I recorded Caprice no. 22 along with nos. 17 and 33, and even though it's not my favorite, this piece (and my former student) provided the inspiration for The Campagnoli Project. I had assigned it to a student who came back to me the following week, frustrated that she couldn't find a recording for reference online. After doing some research and finding the same results, I realized that many of the caprices were not recorded. Nearly two years later, this project was born. So this recording and post are dedicated to my former student Sara: thank you for your inspiration! I hope you and many other violists find this helpful.
No. 22 is more like a standard etude, with a less developed form and narrow technical focuses. It seems to follow in line with the concept of Kreutzer's Etudes (42 Etudes for solo violin), which is believed to be the model after which Campagnoli wrote his 41 Caprices for Viola.
The overriding technical focuses for Caprice No. 22 are:
The trill obviously takes center-stage in this caprice. An important part of developing your trill technique in this work is being able to use the fourth finger. There are just three places where this happen: measures 6, 31, and 49. Needless to say, trilling on the fourth finger on the viola is not the easiest feat- especially if you weren't made to do it regularly in the past. That was one of the biggest challenges for me, but I'm glad I didn't give into the strong desire to change the fingering.

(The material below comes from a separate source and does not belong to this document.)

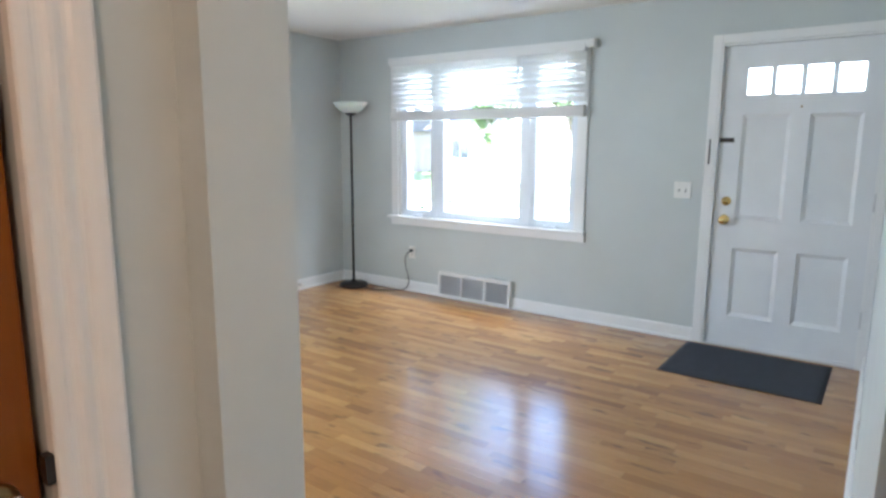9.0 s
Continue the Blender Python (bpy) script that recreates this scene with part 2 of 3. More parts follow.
def tube(points, radius, sides=8):
    """A round cord or rod through the points, smoothed by a spline."""
    cu = bpy.data.curves.new("cord", "CURVE")
    cu.dimensions, cu.bevel_depth, cu.bevel_resolution = "3D", radius, 2
    sp = cu.splines.new("NURBS")
    sp.points.add(len(points) - 1)
    for q, c in zip(sp.points, points):
        q.co = (*c, 1)
    sp.use_endpoint_u, sp.order_u = True, 3
    ob = bpy.data.objects.new("cord", cu)
    me = bpy.data.meshes.new_from_object(ob)
    bm = bmesh.new()
    bm.from_mesh(me)
    bpy.data.objects.remove(ob)
    for f in bm.faces:
        f.smooth = True
    return bm


def meshed(name, bm, mat):
    me = bpy.data.meshes.new(name)
    bm.to_mesh(me)
    bm.free()
    me.materials.append(mat)
    return me


def part(name, bm, mat, parent, label=""):
    ob = new(name, meshed(name, bm, mat))
    ob.parent = parent
    world_of = parent.location if parent.parent is None else parent.parent.location + parent.location
    ob.data.transform(Matrix.Translation(-world_of))
    if label:
        ob["label"] = label
    return ob


def thing(name, at, label, category, group="", kind=""):
    ob = new(name)
    ob.location = at
    ob.empty_display_size = 0.05
    return tagged(ob, label, category, group, kind)


def solid(name, bm, mat, label, category, kind="structure", group=""):
    return tagged(new(name, meshed(name, bm, mat)), label, category, group, kind)


def wall_x(x0, x1, y0, y1, z0, z1, holes=()):
    """A wall that runs along x, with holes (x0, x1, z0, z1) right through it."""
    bm, at = bmesh.new(), x0
    for a, b, c, d in sorted(holes):
        box(bm, at, a, y0, y1, z0, z1)
        if c > z0:
            box(bm, a, b, y0, y1, z0, c)
        if d < z1:
            box(bm, a, b, y0, y1, d, z1)
        at = b
    return box(bm, at, x1, y0, y1, z0, z1)


def wall_y(x0, x1, y0, y1, z0, z1, holes=()):
    bm, at = bmesh.new(), y0
    for a, b, c, d in sorted(holes):
        box(bm, x0, x1, at, a, z0, z1)
        if c > z0:
            box(bm, x0, x1, a, b, z0, c)
        if d < z1:
            box(bm, x0, x1, a, b, d, z1)
        at = b
    return box(bm, x0, x1, at, y1, z0, z1)


# ---- the plan ----
WEST, EAST, BLUE_W, BLUE_E = -3.55, 0.96, 1.065, 4.75
HALL_N, LIV_S, BLUE_S = -4.185, -4.083, -4.03
HALL_W, HALL_E, HALL_S = 0.40, 2.75, -5.75
TOP, TOP_B = 2.385, 2.5
OPEN_W, OPEN_E = 0.441, 0.979
OUT = 0.16
FW = dict(x0=-2.80, x1=-1.00, z0=0.72, z1=2.085)
LW = dict(y0=-2.30, y1=-1.21, z0=0.72, z1=2.02)
EW = dict(y0=-2.3, y1=-1.2, z0=0.71, z1=2.06)
BW = dict(x0=3.125, x1=3.93, z0=0.71, z1=2.06)
DOOR_W, DOOR_H = 0.905, 2.03
LEAF_X, LEAF_W = 1.135, 0.855

solid("wall_north_living", wall_x(WEST - OUT, 1.01, 0, OUT, 0, TOP, [(FW["x0"], FW["x1"], FW["z0"], FW["z1"]), (-0.012, DOOR_W + 0.012, 0, DOOR_H + 0.015)]), GREY, "pale grey painted front wall of the living room", "wall")
# The rear hole is for the added window, out of view.
solid("wall_west_living", wall_y(WEST - OUT, WEST, LIV_S, 0, 0, TOP, [(LW["y0"], LW["y1"], LW["z0"], LW["z1"]), (-3.8, -2.75, LW["z0"], LW["z1"])]), GREY, "pale grey painted side wall with a window", "wall")
solid("wall_east_living", wall_y(EAST, 1.01, LIV_S, 0, 0, TOP), GREY, "pale grey painted partition wall beside the front door", "wall")
solid("wall_west_bedroom", wall_y(1.01, BLUE_W, BLUE_S, 0, 0, TOP_B), BLUE, "blue painted bedroom wall behind the open door", "wall")
solid("wall_north_bedroom", wall_x(1.01, BLUE_E + OUT, 0, OUT, 0, TOP_B, [(BW["x0"], BW["x1"], BW["z0"], BW["z1"])]), BLUE, "blue painted bedroom wall with a window", "wall")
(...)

An alternation of bariolage and slurred double-stops happens at mm. 20-24; 35-38; and once more at 66-67. I found the most challenging section to be the last: m. 67 in particular was very tricky with the fingering (using 2, 3, and 4 spaced in whole steps, while alternating between 2 and 4: intonation nightmare!). In addition bariolage is more difficult when you are holding the lower string and alternating on the upper string. In contrast, holding the upper string and oscillating on the lower string, as in m. 20, is much more ergonomic for the bow. My suggestion is to practice these sections on open strings, without the fingers. If you have never done this technique before, the hard part is getting the bow coordinated to obtain rhythmic precision.